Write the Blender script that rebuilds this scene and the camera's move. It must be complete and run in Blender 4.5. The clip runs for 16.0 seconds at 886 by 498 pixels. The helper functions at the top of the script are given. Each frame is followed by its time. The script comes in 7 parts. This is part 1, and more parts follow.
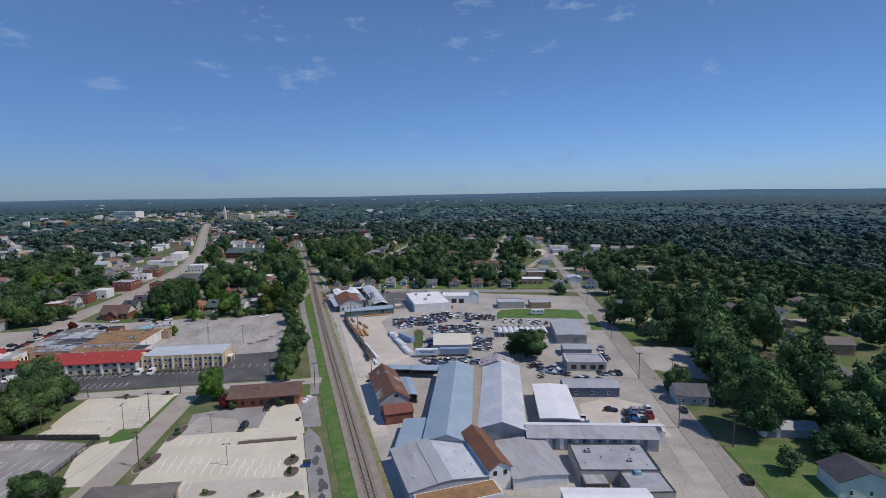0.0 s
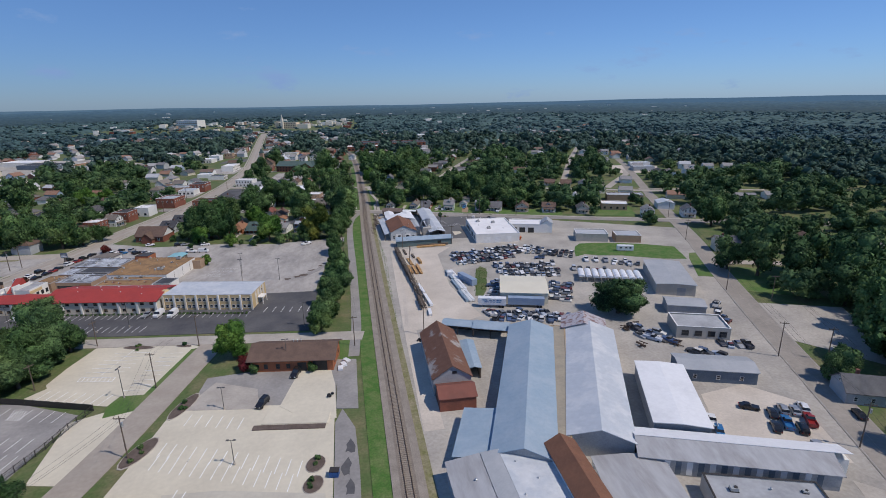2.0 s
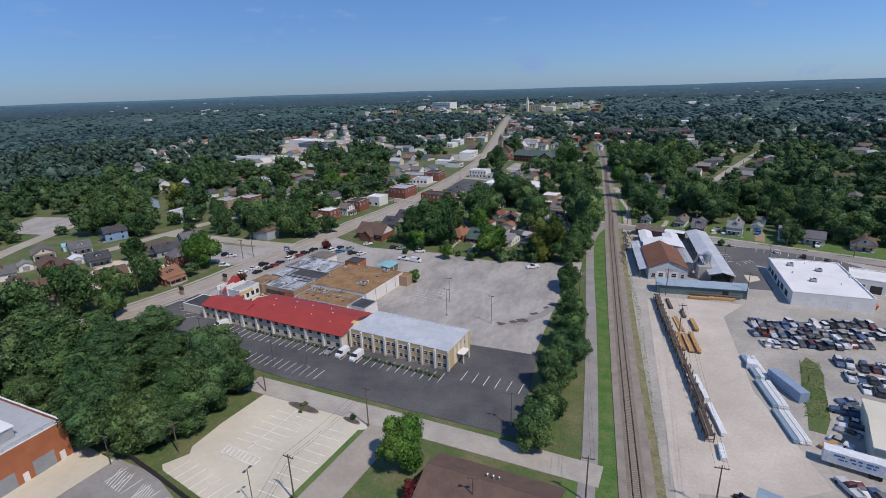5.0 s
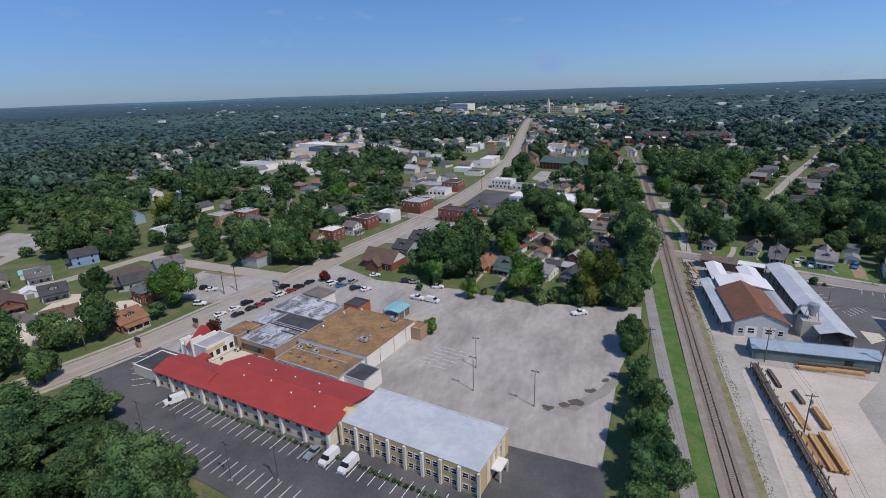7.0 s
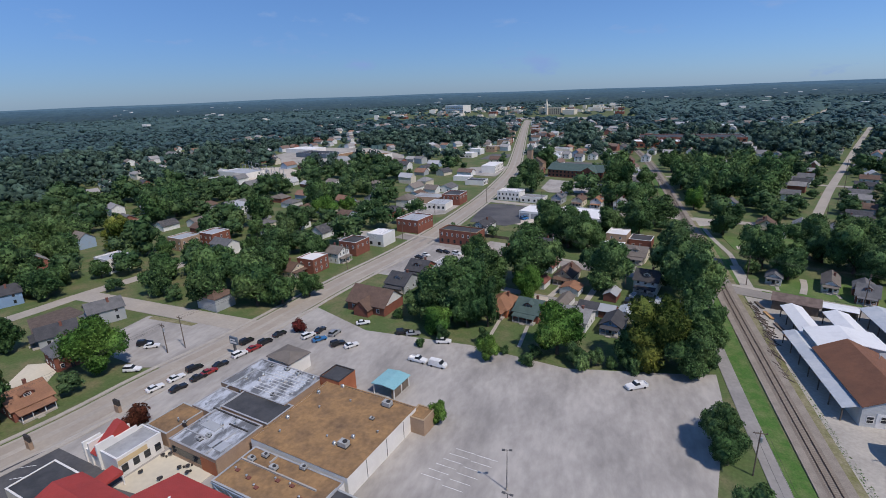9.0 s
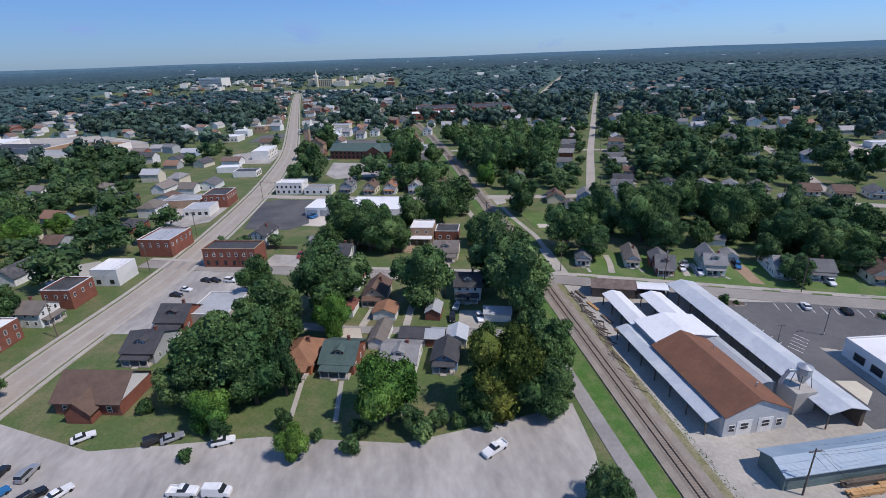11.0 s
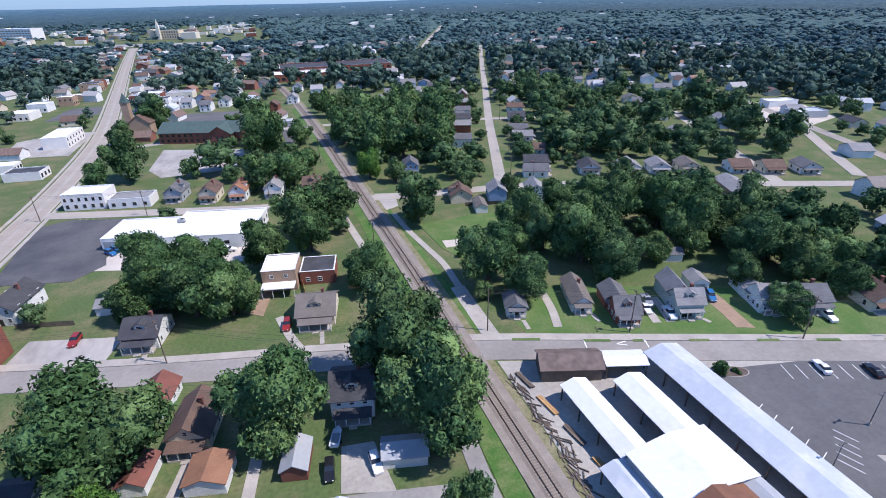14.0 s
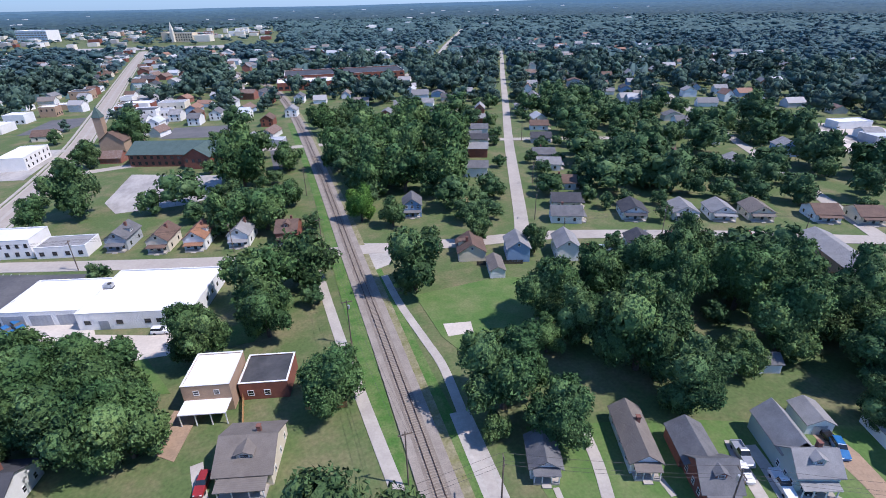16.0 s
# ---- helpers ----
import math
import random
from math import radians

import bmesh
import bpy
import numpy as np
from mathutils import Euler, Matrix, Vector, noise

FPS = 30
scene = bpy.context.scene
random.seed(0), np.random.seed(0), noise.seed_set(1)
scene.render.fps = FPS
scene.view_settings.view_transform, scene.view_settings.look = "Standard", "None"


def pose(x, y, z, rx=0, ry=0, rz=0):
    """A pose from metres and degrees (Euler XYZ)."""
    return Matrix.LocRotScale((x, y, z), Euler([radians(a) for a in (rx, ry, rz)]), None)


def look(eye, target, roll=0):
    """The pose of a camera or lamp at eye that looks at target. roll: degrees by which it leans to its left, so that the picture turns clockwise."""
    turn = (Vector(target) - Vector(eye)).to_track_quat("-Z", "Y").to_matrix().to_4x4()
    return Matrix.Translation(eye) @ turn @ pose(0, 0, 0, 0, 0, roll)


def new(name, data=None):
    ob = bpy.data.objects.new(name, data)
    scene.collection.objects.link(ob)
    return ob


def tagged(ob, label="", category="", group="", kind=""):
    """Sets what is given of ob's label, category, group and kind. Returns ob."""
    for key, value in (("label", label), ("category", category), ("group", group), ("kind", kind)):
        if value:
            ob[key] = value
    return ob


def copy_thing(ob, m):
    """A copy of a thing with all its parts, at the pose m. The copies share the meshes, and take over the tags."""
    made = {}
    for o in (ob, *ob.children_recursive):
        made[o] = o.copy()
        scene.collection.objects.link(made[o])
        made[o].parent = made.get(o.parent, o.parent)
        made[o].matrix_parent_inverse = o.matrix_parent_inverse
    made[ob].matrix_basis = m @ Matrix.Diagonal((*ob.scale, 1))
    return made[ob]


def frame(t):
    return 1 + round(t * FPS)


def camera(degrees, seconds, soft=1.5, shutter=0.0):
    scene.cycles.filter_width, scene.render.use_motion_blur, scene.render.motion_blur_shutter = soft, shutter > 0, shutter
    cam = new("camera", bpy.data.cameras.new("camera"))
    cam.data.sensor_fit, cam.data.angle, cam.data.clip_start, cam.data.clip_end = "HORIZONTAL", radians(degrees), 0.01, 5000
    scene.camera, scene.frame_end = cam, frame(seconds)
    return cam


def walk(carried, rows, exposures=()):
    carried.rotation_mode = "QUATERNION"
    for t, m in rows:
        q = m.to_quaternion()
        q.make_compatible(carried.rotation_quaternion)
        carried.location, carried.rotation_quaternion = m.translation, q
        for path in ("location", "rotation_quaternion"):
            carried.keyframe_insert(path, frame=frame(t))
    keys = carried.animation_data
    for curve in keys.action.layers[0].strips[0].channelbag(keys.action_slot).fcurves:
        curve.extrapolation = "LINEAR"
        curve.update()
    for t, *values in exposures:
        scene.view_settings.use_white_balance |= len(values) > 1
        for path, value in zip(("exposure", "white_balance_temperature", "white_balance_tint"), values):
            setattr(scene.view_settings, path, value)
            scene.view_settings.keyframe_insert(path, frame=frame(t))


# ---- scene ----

|---|

• Set problem:
Copy out the whole listing exactly, and don't carry over any pictures.

• Task solution:
Write the Blender script that rebuilds this scene and the camera's move. It must be complete and run in Blender 4.5. The clip runs for 16.0 seconds at 886 by 498 pixels. The helper functions at the top of the script are given. Each frame is followed by its time. The script comes in 7 parts. This is part 1, and more parts follow.
0.0 s
2.0 s
5.0 s
7.0 s
9.0 s
11.0 s
14.0 s
16.0 s
# ---- helpers ----
import math
import random
from math import radians

import bmesh
import bpy
import numpy as np
from mathutils import Euler, Matrix, Vector, noise

FPS = 30
scene = bpy.context.scene
random.seed(0), np.random.seed(0), noise.seed_set(1)
scene.render.fps = FPS
scene.view_settings.view_transform, scene.view_settings.look = "Standard", "None"


def pose(x, y, z, rx=0, ry=0, rz=0):
    """A pose from metres and degrees (Euler XYZ)."""
    return Matrix.LocRotScale((x, y, z), Euler([radians(a) for a in (rx, ry, rz)]), None)


def look(eye, target, roll=0):
    """The pose of a camera or lamp at eye that looks at target. roll: degrees by which it leans to its left, so that the picture turns clockwise."""
    turn = (Vector(target) - Vector(eye)).to_track_quat("-Z", "Y").to_matrix().to_4x4()
    return Matrix.Translation(eye) @ turn @ pose(0, 0, 0, 0, 0, roll)


def new(name, data=None):
    ob = bpy.data.objects.new(name, data)
    scene.collection.objects.link(ob)
    return ob


def tagged(ob, label="", category="", group="", kind=""):
    """Sets what is given of ob's label, category, group and kind. Returns ob."""
    for key, value in (("label", label), ("category", category), ("group", group), ("kind", kind)):
        if value:
            ob[key] = value
    return ob


def copy_thing(ob, m):
    """A copy of a thing with all its parts, at the pose m. The copies share the meshes, and take over the tags."""
    made = {}
    for o in (ob, *ob.children_recursive):
        made[o] = o.copy()
        scene.collection.objects.link(made[o])
        made[o].parent = made.get(o.parent, o.parent)
        made[o].matrix_parent_inverse = o.matrix_parent_inverse
    made[ob].matrix_basis = m @ Matrix.Diagonal((*ob.scale, 1))
    return made[ob]


def frame(t):
    return 1 + round(t * FPS)


def camera(degrees, seconds, soft=1.5, shutter=0.0):
    scene.cycles.filter_width, scene.render.use_motion_blur, scene.render.motion_blur_shutter = soft, shutter > 0, shutter
    cam = new("camera", bpy.data.cameras.new("camera"))
    cam.data.sensor_fit, cam.data.angle, cam.data.clip_start, cam.data.clip_end = "HORIZONTAL", radians(degrees), 0.01, 5000
    scene.camera, scene.frame_end = cam, frame(seconds)
    return cam


def walk(carried, rows, exposures=()):
    carried.rotation_mode = "QUATERNION"
    for t, m in rows:
        q = m.to_quaternion()
        q.make_compatible(carried.rotation_quaternion)
        carried.location, carried.rotation_quaternion = m.translation, q
        for path in ("location", "rotation_quaternion"):
            carried.keyframe_insert(path, frame=frame(t))
    keys = carried.animation_data
    for curve in keys.action.layers[0].strips[0].channelbag(keys.action_slot).fcurves:
        curve.extrapolation = "LINEAR"
        curve.update()
    for t, *values in exposures:
        scene.view_settings.use_white_balance |= len(values) > 1
        for path, value in zip(("exposure", "white_balance_temperature", "white_balance_tint"), values):
            setattr(scene.view_settings, path, value)
            scene.view_settings.keyframe_insert(path, frame=frame(t))


# ---- scene ----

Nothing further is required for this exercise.